Director: Erin Lee Carter

Carr tackles a socially frightening question – Is thinking about a crime a crime? - in her examination of the trial of Gilberto Valle, a New York police officer, who was arrested after his computer revealed detailed discussions, with other men, about raping, torturing, killing, cooking and eating women whom he knew or had encountered and his use of confidential police databases to obtain private information about them. His new, young wife’s information, mother of their baby, was among those posted and about whom he declared a desire to do all of these acts. She found the computer and turned him in.

Carr uses much of the film to follow Valle in his mother’s house where he waits trial, after serving time in jail and posting bond.
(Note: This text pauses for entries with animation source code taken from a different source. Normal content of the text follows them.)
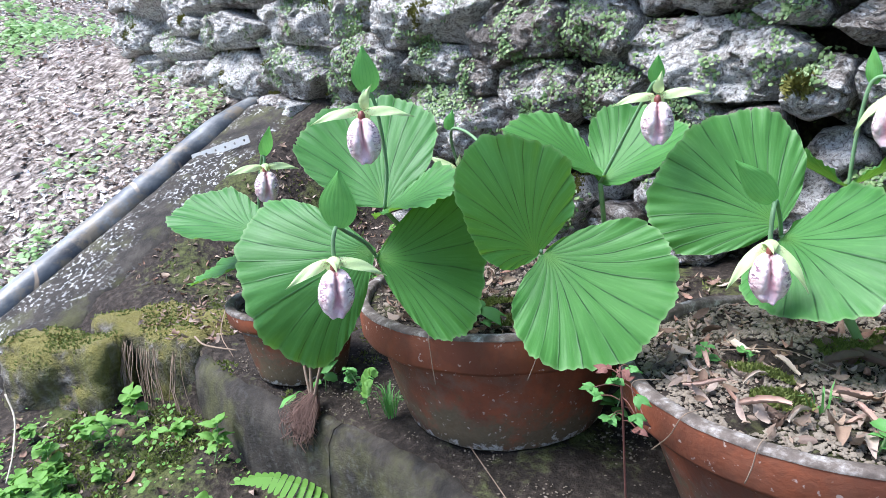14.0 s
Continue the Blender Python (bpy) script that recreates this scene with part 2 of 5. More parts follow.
def soil_material():
    n = Nodes("ground_soil")
    p = n.add("ShaderNodeNewGeometry").outputs["Position"]
    fine = n.noise(70, 6, 0.65, vec=p)
    big = n.noise(5, 4, 0.6, vec=p)
    base = n.ramp(fine, (0.32, (0.016, 0.012, 0.009)), (0.5, (0.029, 0.022, 0.016)), (0.68, (0.078, 0.06, 0.047)))
    moss = n.mix(n.noise(220, 3, vec=p), (0.05, 0.075, 0.015), (0.13, 0.15, 0.035))
    base = n.mix(n.ramp(n.math("ADD", big, n.math("MULTIPLY", n.math("SUBTRACT", fine, 0.5), 0.5)), (0.54, (0, 0, 0)), (0.66, (0.6, 0.6, 0.6))), base, moss)
    # the sheet of the hill beyond the pipe is dry, and paled to imitate sunlight
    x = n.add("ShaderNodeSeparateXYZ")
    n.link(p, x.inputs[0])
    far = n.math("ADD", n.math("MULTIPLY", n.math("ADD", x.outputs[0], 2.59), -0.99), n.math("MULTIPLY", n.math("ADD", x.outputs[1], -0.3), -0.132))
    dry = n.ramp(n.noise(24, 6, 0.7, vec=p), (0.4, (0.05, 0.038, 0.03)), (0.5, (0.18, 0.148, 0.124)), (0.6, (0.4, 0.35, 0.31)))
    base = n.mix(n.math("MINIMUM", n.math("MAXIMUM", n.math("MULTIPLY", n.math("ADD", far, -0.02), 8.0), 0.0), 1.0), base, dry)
    n.base(base)
    n.rough(0.9, 0.25)
    n.bump(n.math("ADD", fine, n.math("MULTIPLY", n.noise(25, 3, vec=p), 1.5)), 0.9, 0.012)
    return n.mat


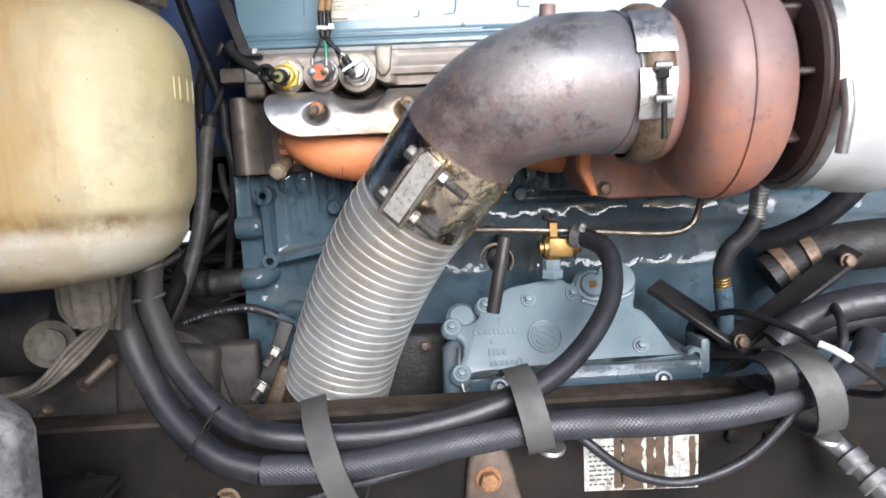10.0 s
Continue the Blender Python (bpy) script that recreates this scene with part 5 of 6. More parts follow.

Valle’s plump face, as seen in the still from the film, is shown in close up often, showing his eyes as confused or vacant, and his demeanor as less adult than childlike. His defense was that this was strictly fantasy. He was found guilty however, by the jury, who determined that many of his actions showed an intention to follow through. The judge, unusually, overruled that verdict and found him not guilty. The film ends with his freedom.

Shelia Nevins executive produced this documentary and Carr at times creates a strong atmospheric debate about the fears that the idea of “thought crime” evokes. She is selective in her choice of experts though and seems ambivelant about the seriousness of this question. This undermines what could be a valid attempt to bring this question into our cultural dialogue. She ignores, in large part, the wider context of male violence, violence toward women, social vogues about what is allowable or not and our own ambilivence toward certain crimes. She also suggests that this is a broad uncertainty throughout the law but avoids obvious situations when “thought” is not considered as different from crime, such as professing to want to bomb a public place, or to pursue child pornography images, or to engage in terrorist activities. These almost all lead to immediate arrest and indictment.

The film tackles the complex issues around the thought of crime versus the doing of crime.